Stated exercise
Reproduce the listing below word for word, with no pictures.

Information supplied
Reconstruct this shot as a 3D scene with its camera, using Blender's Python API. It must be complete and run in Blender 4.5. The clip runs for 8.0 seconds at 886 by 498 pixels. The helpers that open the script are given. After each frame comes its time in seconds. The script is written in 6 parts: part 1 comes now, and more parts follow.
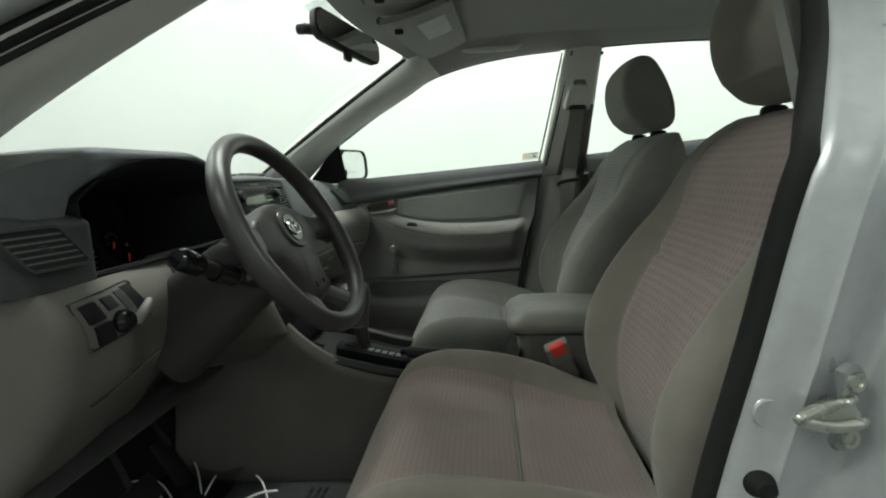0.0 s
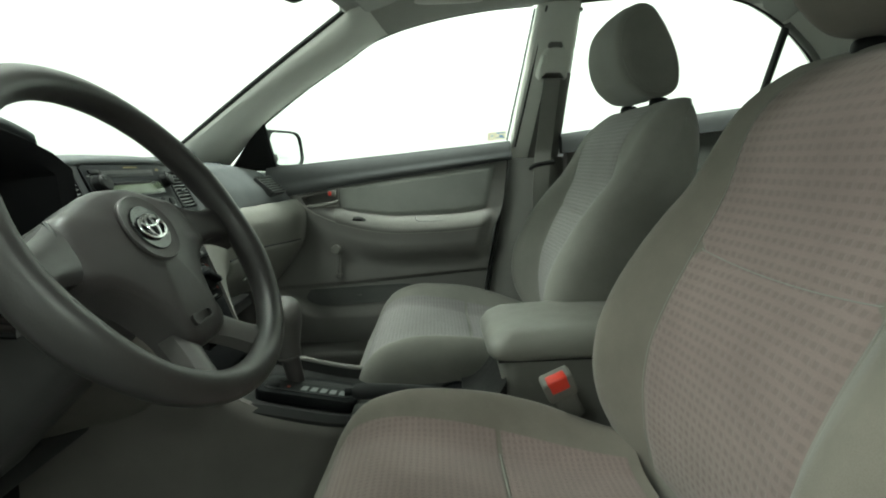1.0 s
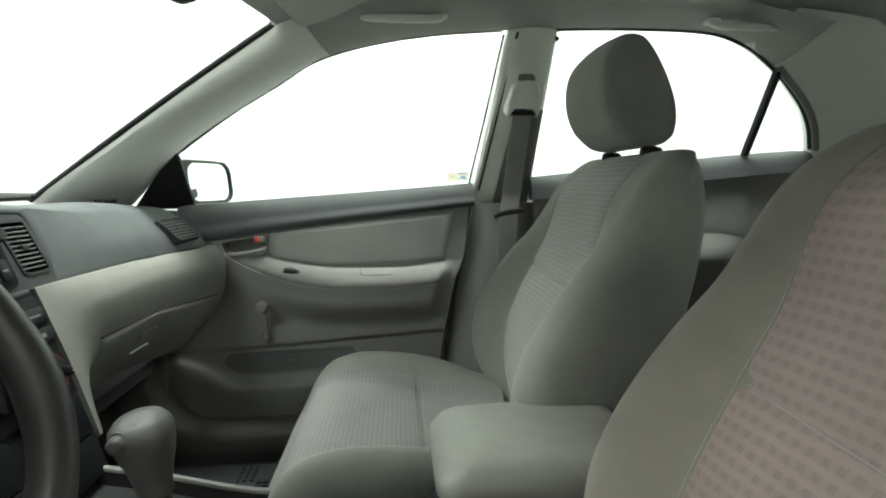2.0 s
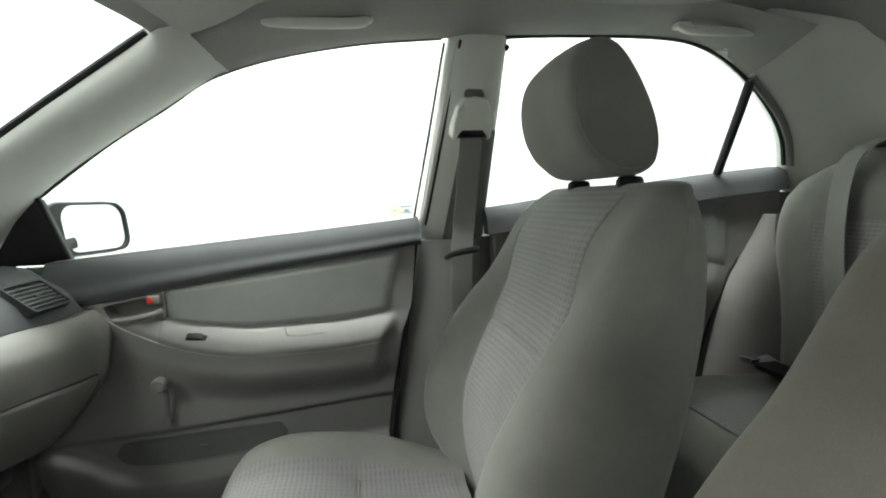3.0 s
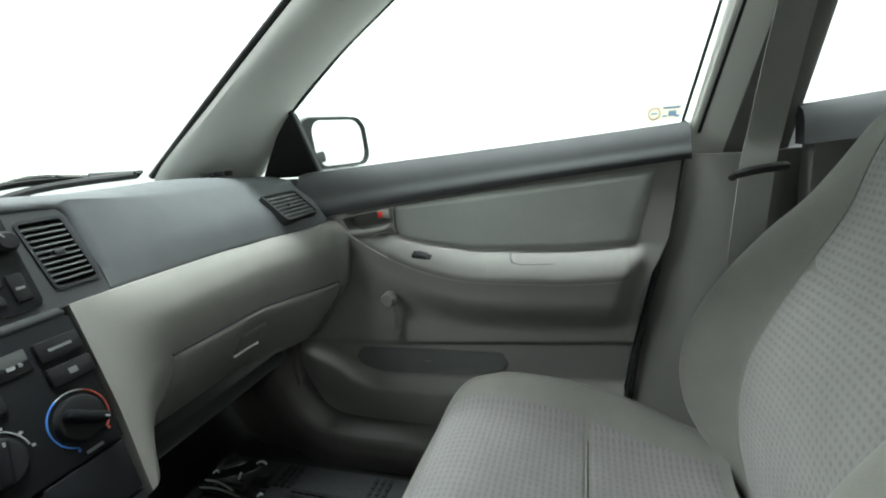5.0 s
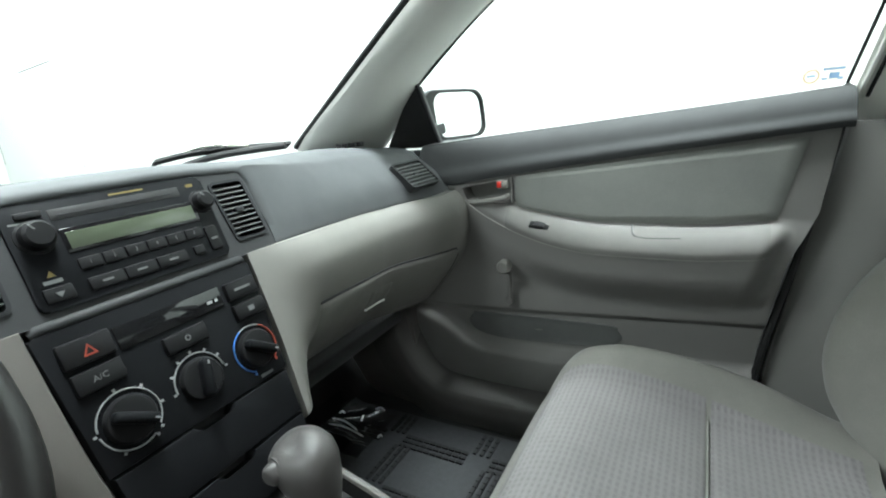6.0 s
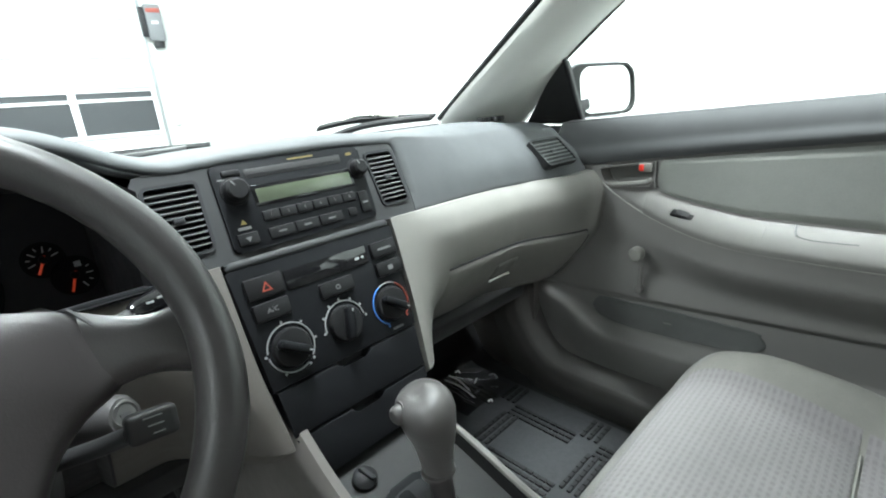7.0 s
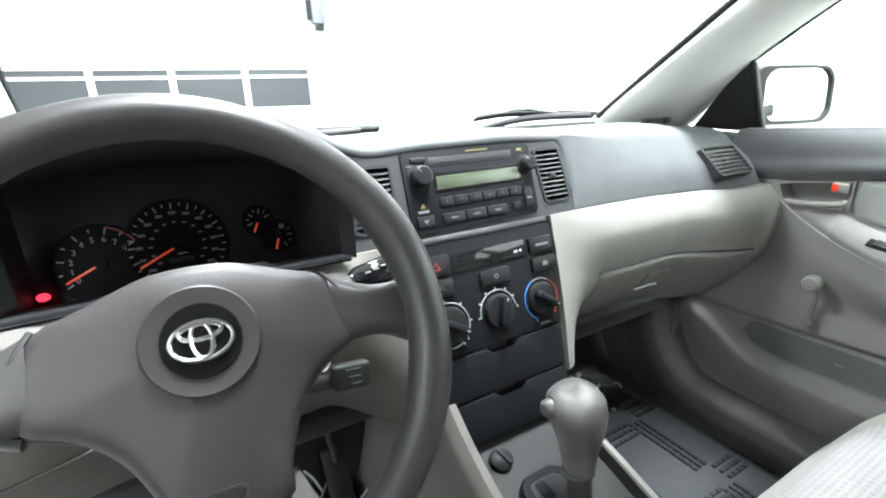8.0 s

Output of the task
Reconstruct this shot as a 3D scene with its camera, using Blender's Python API. It must be complete and run in Blender 4.5. The clip runs for 8.0 seconds at 886 by 498 pixels. The helpers that open the script are given. After each frame comes its time in seconds. The script is written in 6 parts: part 1 comes now, and more parts follow.
0.0 s
1.0 s
2.0 s
3.0 s
5.0 s
6.0 s
7.0 s
8.0 s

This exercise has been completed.